PROBLEM DETAILS.
Report every line in the listing that contains the string "render".

-- START --

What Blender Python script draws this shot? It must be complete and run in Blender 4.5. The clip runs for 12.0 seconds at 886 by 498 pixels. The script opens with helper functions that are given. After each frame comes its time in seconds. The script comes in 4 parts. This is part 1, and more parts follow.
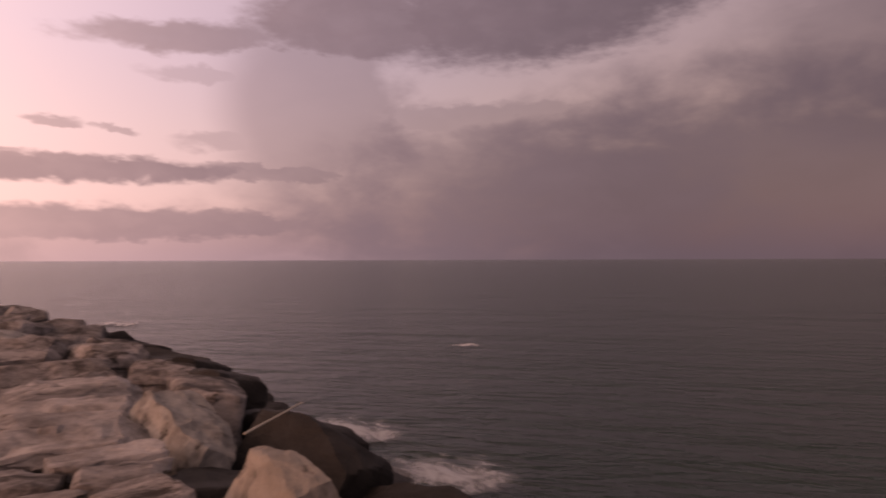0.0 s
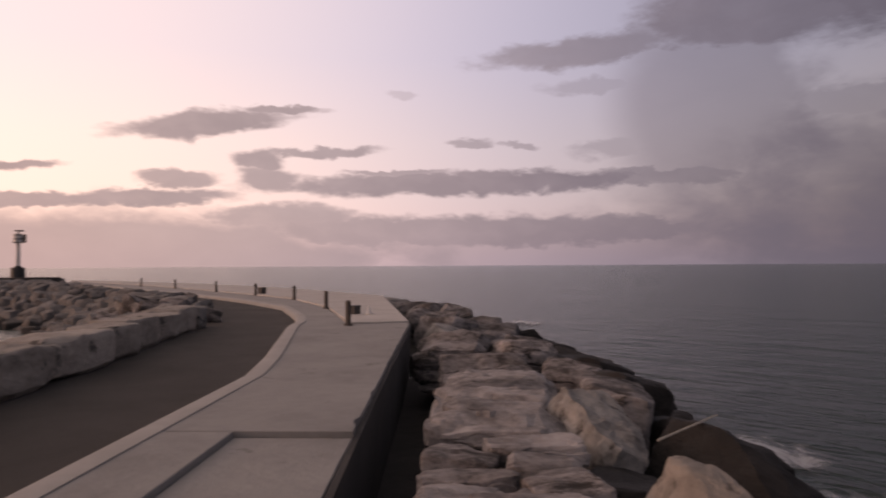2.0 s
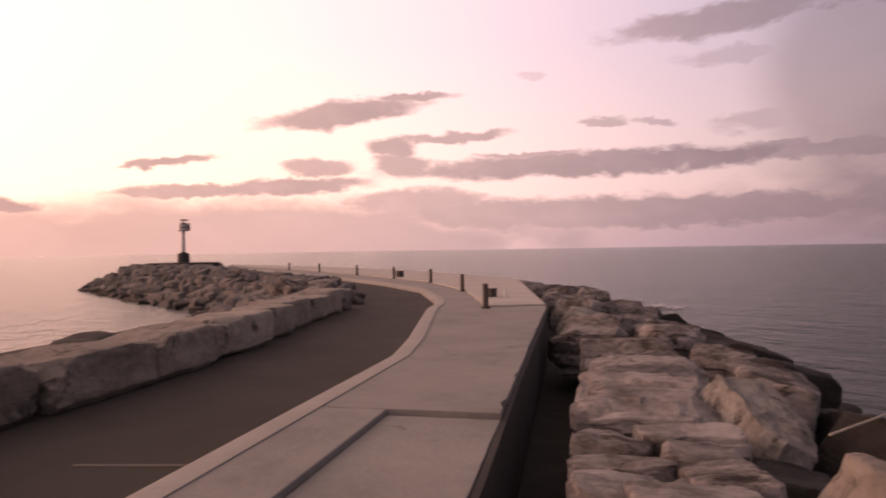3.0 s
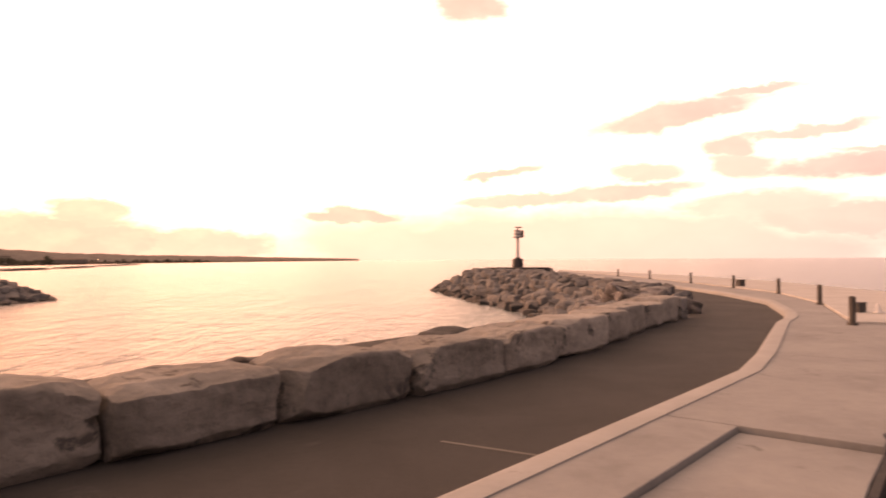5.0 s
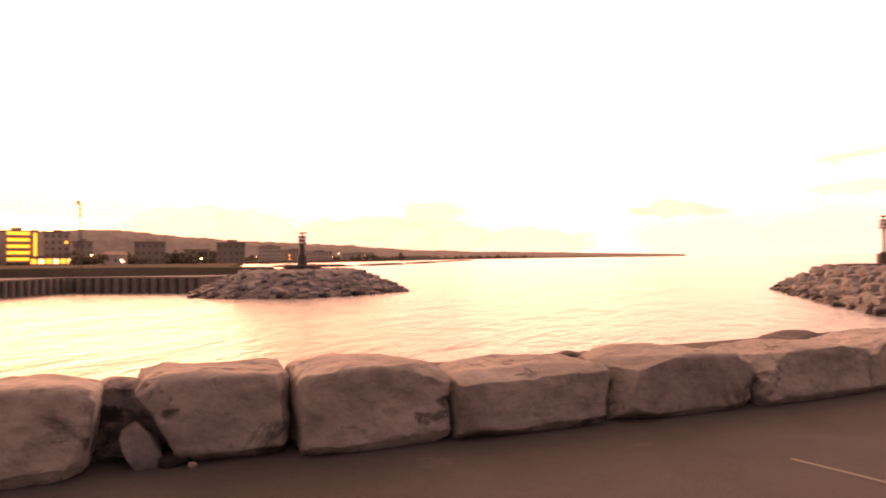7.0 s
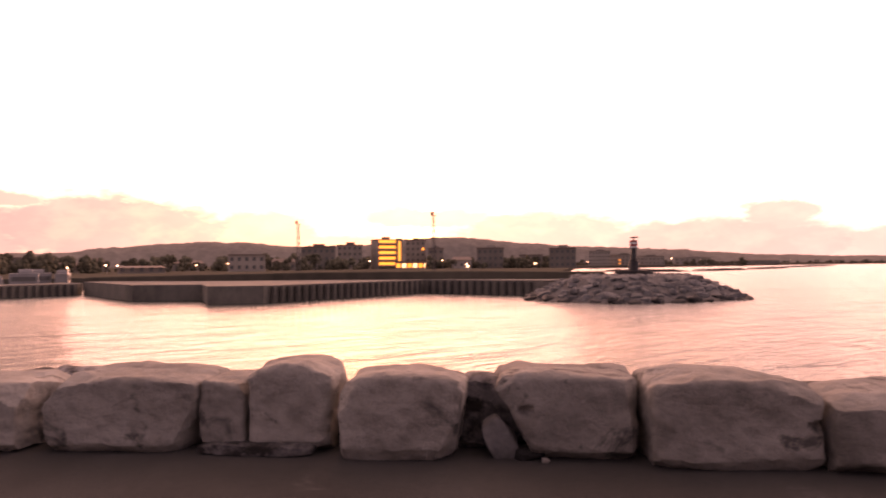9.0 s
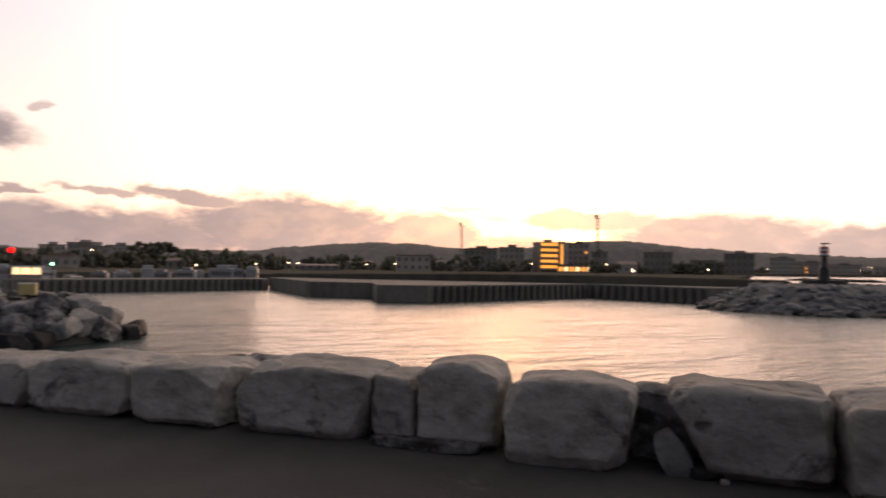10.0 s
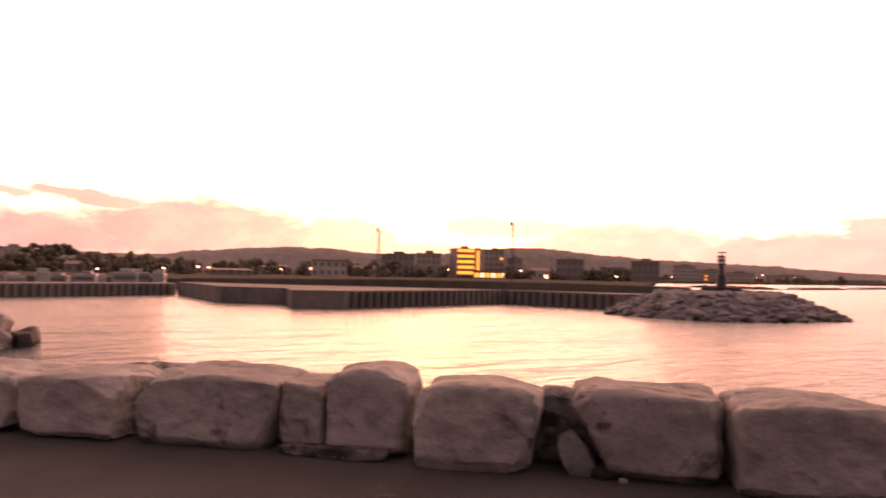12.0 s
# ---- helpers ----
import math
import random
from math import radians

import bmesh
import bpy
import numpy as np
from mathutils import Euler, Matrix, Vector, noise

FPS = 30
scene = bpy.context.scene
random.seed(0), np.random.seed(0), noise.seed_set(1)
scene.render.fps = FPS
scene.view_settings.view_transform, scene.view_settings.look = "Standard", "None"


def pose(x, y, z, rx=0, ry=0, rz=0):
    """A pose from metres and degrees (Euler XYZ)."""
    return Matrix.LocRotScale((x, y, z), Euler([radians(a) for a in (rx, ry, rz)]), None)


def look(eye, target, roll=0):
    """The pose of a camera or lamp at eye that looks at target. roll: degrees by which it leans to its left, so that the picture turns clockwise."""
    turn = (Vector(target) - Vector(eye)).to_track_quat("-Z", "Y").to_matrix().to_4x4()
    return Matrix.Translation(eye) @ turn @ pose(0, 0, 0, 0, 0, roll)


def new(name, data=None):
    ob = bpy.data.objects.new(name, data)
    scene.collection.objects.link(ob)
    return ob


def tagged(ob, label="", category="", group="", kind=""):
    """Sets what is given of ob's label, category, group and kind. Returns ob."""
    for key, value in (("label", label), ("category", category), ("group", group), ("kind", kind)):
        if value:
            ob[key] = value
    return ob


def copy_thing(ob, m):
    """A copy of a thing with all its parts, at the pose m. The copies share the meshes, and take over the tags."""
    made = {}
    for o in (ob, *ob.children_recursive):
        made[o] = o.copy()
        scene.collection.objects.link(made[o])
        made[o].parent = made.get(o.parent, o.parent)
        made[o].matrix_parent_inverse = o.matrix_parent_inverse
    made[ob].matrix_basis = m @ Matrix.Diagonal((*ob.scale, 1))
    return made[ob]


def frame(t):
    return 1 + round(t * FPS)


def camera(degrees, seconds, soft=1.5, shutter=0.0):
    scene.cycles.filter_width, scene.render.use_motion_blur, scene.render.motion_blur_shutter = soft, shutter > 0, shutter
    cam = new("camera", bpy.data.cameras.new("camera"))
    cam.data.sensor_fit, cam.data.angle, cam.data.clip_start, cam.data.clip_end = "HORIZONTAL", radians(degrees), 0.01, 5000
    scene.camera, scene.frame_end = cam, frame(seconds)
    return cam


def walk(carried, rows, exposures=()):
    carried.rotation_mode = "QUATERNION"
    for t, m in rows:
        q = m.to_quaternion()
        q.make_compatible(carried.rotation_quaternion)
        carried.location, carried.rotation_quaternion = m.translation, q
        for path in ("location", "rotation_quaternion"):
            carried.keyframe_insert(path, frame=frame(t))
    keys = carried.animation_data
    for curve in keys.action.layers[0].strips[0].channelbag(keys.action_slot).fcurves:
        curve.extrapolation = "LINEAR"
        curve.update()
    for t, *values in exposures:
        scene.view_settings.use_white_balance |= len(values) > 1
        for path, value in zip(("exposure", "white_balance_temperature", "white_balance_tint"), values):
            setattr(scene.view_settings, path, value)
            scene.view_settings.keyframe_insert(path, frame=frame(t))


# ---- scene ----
cam = camera(66.3, 12.0, 1.8, 0.4)
PATH = [
    (0.0, pose(0.319, 0.105, 1.592, 90.88, 0.19, -69.56)),
    (0.5, pose(0.291, 0.131, 1.590, 91.09, 0.16, -60.49)),
    (1.0, pose(0.291, 0.154, 1.586, 91.08, 0.76, -52.37)),
    (1.5, pose(0.263, 0.202, 1.582, 91.01, 0.48, -46.21)),
    (2.0, pose(0.220, 0.239, 1.603, 91.37, 0.31, -37.23)),
    (2.5, pose(0.155, 0.290, 1.598, 90.95, 0.22, -31.41)),
    (3.0, pose(0.096, 0.308, 1.611, 90.04, 0.86, -26.18)),
    (3.5, pose(0.053, 0.326, 1.614, 90.14, 0.13, -17.90)),
    (3.7, pose(0.042, 0.325, 1.607, 90.54, -0.13, -15.14)),
    (5.3, pose(-0.076, 0.286, 1.586, 90.86, 0.29, 5.66)),
    (5.5, pose(-0.074, 0.294, 1.589, 90.89, 0.11, 9.07)),
    (6.0, pose(-0.085, 0.294, 1.597, 91.48, -0.38, 15.60)),
    (6.5, pose(-0.117, 0.295, 1.588, 91.59, -0.07, 22.26)),
    (6.7, pose(-0.114, 0.288, 1.593, 91.09, 0.26, 24.43)),
    (8.3, pose(-0.208, 0.190, 1.602, 91.47, -0.31, 44.60)),
    (8.5, pose(-0.214, 0.189, 1.607, 91.52, -0.18, 47.80)),
    (9.0, pose(-0.240, 0.170, 1.603, 91.31, 0.44, 54.99)),
    (9.5, pose(-0.274, 0.153, 1.602, 90.87, 0.17, 60.39)),
    (10.0, pose(-0.303, 0.140, 1.601, 91.48, -0.82, 68.56)),
    (10.5, pose(-0.325, 0.115, 1.601, 91.31, -0.75, 74.71)),
    (11.0, pose(-0.319, 0.121, 1.606, 92.25, -0.49, 74.97)),
    (11.5, pose(-0.291, 0.140, 1.610, 92.51, -0.15, 70.05)),
    (12.0, pose(-0.259, 0.182, 1.607, 92.07, -1.19, 61.58)),
]
EXPOSURES = [
    (0.0, 0.5, 14000, 74), (0.5, 1.05, 30000, 87), (1.0, 0.22, 9300, 36), (1.5, -0.2, 6900, 12), (2.0, 0.22, 10250, 52),
    (2.5, 0.82, 20000, 60), (3.0, 0.55, 12500, 68), (3.5, 1.2, 29000, 84), (3.7, 1.22, 28000, 82), (5.3, 1.45, 17500, 62), (5.5, 1.35, 16000, 60), (6.0, 1.36, 14200, 80), (6.5, 1.85, 27000, 88),
    (8.5, 1.52, 15000, 60), (9.0, 1.36, 13000, 80), (9.5, 1.92, 29000, 90), (10.0, 0.6, 9000, 36), (10.5, 0.2, 6300, 11), (11.0, 0.58, 8600, 50),
    (11.5, 1.45, 13500, 68), (12.0, 1.32, 15000, 85),
]
walk(cam, PATH, EXPOSURES)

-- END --

ANSWER TO THE TASK.
scene.render.fps = FPS
    scene.cycles.filter_width, scene.render.use_motion_blur, scene.render.motion_blur_shutter = soft, shutter > 0, shutter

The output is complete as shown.